WHAT TO DO
How many lines of the entries below include the word "Python"? Answer with the number alone.

GIVEN DATA
** Start **

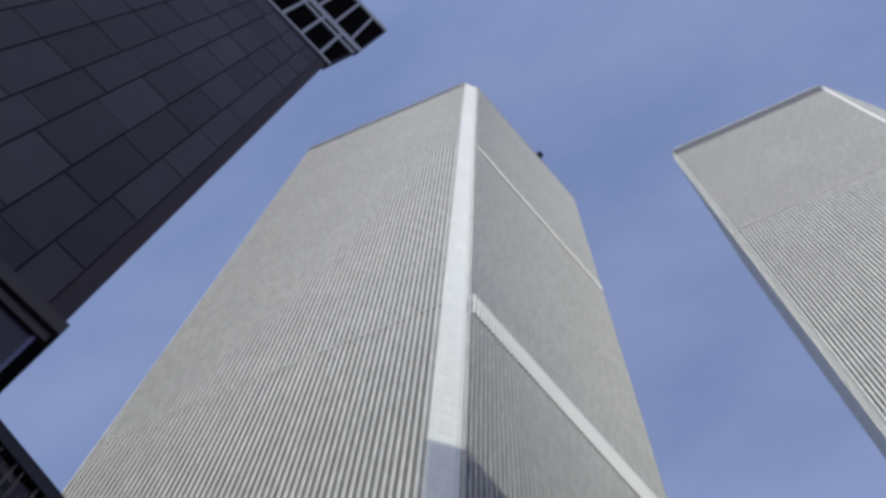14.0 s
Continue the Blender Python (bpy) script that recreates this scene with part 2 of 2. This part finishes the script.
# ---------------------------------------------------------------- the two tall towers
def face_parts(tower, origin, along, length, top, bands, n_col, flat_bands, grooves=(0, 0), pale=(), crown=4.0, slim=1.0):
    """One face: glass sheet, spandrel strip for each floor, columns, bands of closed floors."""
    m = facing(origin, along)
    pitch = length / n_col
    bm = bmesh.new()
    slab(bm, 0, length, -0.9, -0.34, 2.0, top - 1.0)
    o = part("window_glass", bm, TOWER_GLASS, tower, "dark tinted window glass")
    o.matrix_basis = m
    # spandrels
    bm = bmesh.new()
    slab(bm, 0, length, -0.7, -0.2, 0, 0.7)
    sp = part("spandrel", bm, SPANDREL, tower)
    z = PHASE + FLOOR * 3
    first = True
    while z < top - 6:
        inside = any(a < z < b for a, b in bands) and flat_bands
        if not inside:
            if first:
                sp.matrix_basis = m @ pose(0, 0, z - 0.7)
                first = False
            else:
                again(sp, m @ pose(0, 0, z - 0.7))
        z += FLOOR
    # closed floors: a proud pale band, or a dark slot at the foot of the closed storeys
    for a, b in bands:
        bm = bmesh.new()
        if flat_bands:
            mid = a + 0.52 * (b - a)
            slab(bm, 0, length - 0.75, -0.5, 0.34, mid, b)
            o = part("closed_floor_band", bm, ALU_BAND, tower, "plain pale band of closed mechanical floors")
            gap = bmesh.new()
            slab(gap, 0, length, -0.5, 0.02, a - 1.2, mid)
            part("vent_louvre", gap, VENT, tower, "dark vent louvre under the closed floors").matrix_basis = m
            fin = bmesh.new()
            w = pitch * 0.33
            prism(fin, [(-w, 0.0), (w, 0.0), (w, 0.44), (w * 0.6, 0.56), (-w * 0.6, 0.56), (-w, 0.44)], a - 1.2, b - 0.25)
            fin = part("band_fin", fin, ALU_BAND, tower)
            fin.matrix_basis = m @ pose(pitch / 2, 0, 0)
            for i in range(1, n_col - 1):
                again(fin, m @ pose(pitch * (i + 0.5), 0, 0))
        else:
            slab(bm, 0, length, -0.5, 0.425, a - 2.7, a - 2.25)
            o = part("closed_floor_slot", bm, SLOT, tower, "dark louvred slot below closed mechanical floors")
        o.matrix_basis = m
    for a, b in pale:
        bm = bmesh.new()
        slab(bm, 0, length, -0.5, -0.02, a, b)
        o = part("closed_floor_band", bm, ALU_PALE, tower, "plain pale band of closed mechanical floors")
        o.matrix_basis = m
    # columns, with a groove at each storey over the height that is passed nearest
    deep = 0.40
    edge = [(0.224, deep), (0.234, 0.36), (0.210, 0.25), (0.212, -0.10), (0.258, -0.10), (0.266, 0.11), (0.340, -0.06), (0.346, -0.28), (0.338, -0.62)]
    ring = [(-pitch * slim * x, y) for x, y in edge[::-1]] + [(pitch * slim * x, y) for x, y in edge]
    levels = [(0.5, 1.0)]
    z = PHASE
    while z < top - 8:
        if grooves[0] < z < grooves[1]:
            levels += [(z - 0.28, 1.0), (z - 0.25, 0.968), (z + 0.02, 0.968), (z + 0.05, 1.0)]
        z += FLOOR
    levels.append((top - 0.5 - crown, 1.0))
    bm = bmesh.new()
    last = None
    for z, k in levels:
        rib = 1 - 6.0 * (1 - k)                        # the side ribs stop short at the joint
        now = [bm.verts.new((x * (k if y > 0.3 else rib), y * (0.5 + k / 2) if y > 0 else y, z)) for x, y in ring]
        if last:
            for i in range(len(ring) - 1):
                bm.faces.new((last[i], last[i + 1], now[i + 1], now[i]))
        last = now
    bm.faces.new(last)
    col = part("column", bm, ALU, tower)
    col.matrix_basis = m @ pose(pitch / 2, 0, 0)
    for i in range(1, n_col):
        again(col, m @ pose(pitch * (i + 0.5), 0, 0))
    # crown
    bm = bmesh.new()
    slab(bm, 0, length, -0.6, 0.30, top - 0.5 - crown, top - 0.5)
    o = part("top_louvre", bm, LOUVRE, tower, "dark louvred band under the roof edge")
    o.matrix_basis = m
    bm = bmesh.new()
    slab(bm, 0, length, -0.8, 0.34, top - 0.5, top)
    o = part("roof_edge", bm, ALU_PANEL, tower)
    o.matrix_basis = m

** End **
** Start **

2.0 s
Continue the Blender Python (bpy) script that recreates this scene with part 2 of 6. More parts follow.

** End **

ANSWER FOR THIS EXERCISE
2